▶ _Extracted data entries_

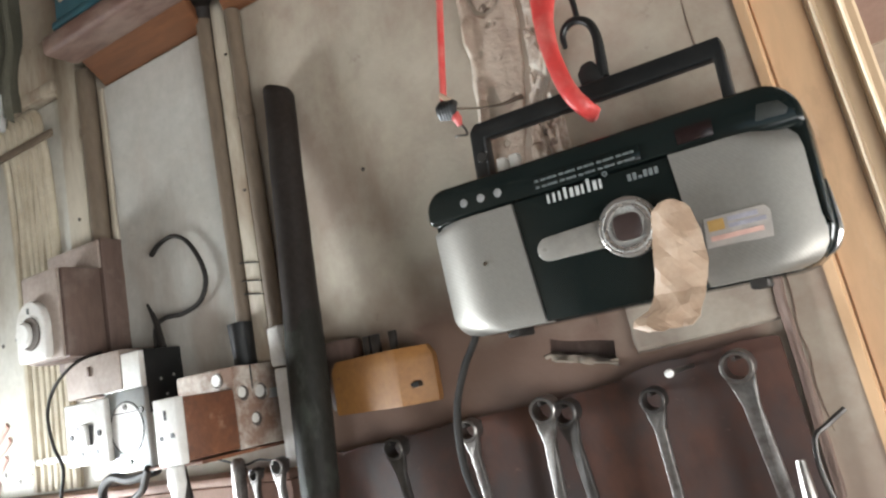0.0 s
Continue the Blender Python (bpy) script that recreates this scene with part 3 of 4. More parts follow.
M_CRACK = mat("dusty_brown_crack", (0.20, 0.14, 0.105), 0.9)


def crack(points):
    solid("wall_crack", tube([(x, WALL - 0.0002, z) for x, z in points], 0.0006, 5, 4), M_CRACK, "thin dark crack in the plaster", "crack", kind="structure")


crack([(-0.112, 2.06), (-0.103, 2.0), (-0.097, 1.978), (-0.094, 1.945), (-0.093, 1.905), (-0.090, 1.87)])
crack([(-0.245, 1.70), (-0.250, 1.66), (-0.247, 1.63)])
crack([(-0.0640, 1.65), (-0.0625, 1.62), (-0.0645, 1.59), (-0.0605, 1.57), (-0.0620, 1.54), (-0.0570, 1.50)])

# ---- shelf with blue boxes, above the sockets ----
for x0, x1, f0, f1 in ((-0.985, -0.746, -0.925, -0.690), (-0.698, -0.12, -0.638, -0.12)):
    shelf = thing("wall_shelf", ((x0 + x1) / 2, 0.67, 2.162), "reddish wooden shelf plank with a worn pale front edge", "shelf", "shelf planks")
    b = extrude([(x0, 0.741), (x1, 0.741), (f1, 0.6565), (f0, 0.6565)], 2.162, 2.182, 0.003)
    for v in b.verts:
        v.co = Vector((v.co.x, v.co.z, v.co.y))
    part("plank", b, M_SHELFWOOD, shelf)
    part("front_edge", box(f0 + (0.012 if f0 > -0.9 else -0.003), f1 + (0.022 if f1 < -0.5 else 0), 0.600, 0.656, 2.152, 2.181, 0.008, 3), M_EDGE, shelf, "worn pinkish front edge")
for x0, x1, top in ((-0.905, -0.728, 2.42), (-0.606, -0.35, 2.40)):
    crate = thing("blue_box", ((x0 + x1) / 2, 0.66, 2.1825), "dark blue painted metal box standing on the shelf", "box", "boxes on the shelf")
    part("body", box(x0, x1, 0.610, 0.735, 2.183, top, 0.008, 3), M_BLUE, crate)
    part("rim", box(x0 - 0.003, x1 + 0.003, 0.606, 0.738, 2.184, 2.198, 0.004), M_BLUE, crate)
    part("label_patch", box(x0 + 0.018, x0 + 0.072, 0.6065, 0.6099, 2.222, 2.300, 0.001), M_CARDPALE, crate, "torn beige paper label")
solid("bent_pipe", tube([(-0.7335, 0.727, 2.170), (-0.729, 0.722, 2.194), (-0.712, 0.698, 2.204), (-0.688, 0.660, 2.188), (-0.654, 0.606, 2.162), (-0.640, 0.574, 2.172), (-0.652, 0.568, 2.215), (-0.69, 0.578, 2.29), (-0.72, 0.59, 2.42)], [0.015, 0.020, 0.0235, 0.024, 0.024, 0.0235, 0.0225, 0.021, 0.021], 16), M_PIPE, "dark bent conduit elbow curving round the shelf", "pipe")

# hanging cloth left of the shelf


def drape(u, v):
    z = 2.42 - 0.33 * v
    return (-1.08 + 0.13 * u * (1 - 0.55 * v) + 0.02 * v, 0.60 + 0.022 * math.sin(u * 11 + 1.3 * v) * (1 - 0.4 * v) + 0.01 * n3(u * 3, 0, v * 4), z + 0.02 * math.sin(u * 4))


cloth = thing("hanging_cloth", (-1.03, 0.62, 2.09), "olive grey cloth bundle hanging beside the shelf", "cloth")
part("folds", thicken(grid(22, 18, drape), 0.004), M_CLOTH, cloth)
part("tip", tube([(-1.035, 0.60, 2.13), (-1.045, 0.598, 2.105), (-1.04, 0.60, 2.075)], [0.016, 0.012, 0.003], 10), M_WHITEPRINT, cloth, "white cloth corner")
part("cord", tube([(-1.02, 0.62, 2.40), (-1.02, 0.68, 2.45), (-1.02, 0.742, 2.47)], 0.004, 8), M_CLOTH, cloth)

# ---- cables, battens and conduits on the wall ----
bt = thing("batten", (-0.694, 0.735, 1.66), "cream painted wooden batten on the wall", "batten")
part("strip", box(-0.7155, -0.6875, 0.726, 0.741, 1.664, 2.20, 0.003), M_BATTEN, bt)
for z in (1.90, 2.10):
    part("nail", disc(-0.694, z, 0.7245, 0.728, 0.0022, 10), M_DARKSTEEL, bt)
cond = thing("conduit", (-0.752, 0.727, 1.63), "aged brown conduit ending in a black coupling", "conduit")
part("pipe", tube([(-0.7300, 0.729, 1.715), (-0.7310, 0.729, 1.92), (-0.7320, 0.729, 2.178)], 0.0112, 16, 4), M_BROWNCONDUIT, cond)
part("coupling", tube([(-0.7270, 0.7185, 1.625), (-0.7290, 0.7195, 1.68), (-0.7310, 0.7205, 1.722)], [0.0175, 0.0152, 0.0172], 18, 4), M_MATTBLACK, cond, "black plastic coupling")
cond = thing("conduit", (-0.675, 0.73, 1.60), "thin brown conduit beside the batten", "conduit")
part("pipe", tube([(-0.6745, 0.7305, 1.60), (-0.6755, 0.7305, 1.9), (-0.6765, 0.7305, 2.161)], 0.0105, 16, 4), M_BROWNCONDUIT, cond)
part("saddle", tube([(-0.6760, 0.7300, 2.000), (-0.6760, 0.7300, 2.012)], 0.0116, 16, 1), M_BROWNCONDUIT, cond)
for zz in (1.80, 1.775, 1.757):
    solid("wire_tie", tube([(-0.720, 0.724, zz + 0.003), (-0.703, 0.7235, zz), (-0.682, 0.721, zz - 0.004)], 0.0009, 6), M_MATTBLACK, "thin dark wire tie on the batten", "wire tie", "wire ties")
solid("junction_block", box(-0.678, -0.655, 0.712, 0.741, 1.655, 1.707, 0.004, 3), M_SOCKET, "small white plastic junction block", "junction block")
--
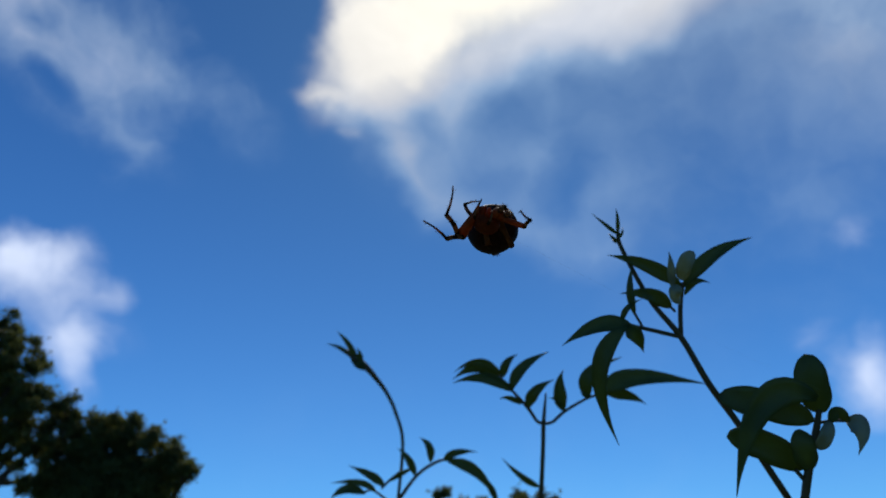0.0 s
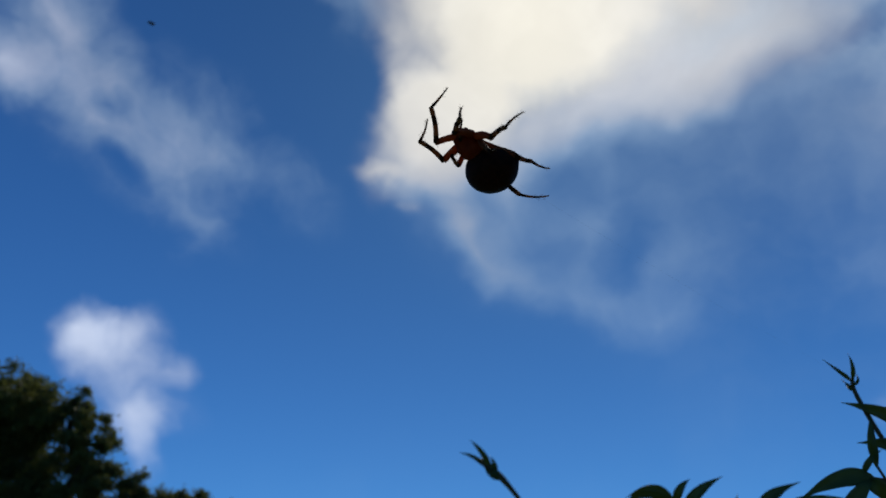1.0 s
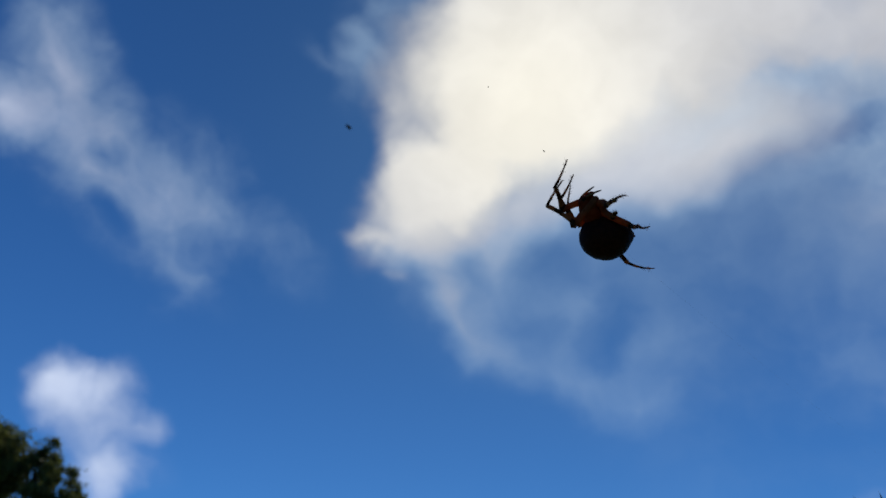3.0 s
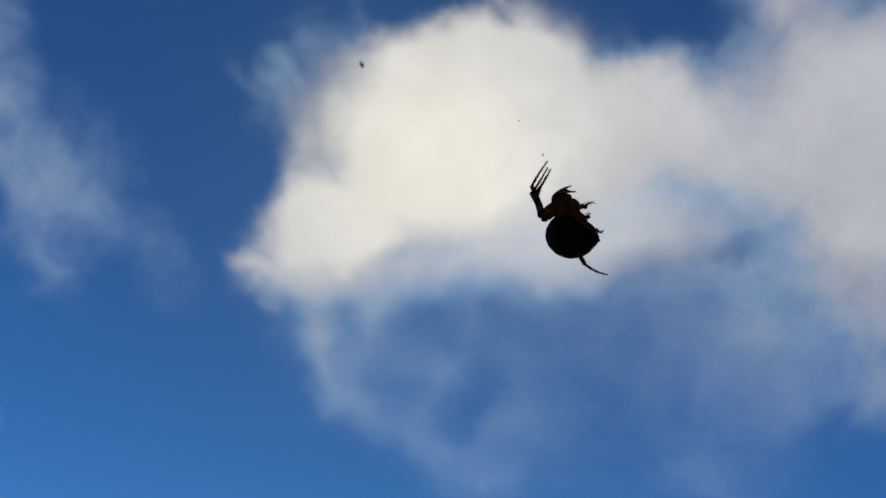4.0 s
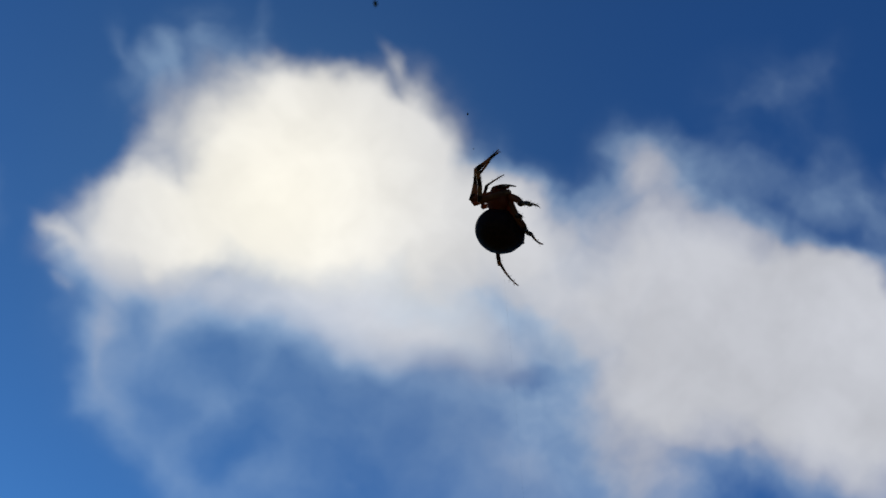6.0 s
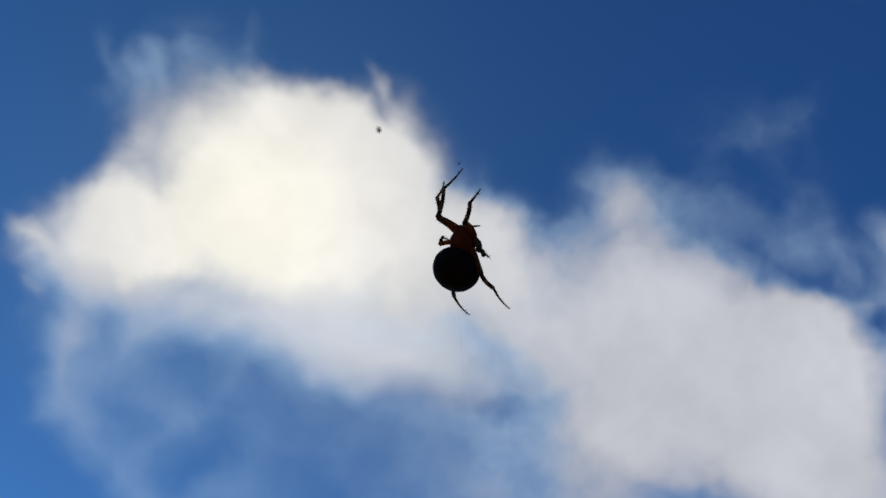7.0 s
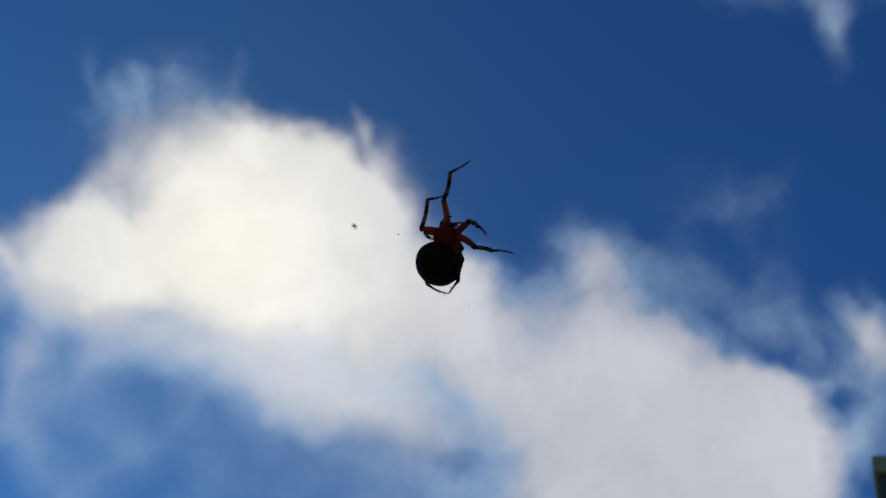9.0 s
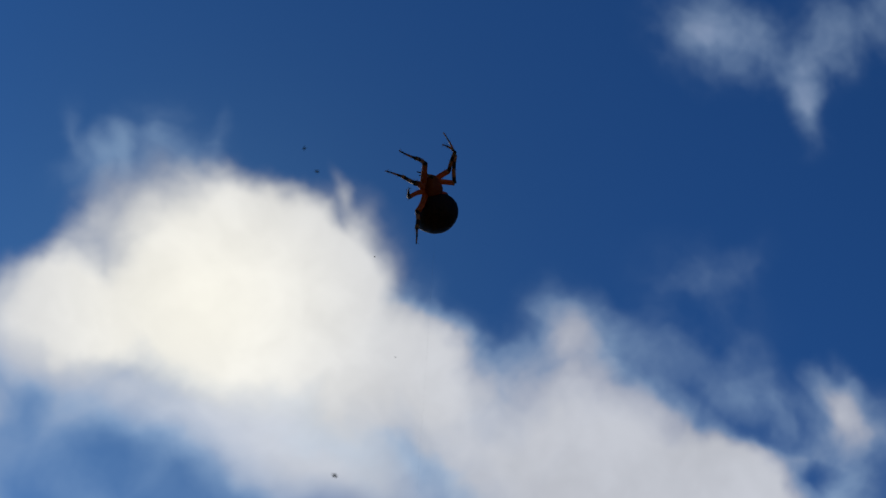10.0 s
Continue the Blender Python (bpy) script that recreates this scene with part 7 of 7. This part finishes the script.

▶ _WHAT THE EXERCISE ASKS_
Filter the records above for "that" and copy every matching line.

▶ _SOLUTION FOR THIS PROBLEM_
Continue the Blender Python (bpy) script that recreates this scene with part 3 of 4. More parts follow.
Continue the Blender Python (bpy) script that recreates this scene with part 7 of 7. This part finishes the script.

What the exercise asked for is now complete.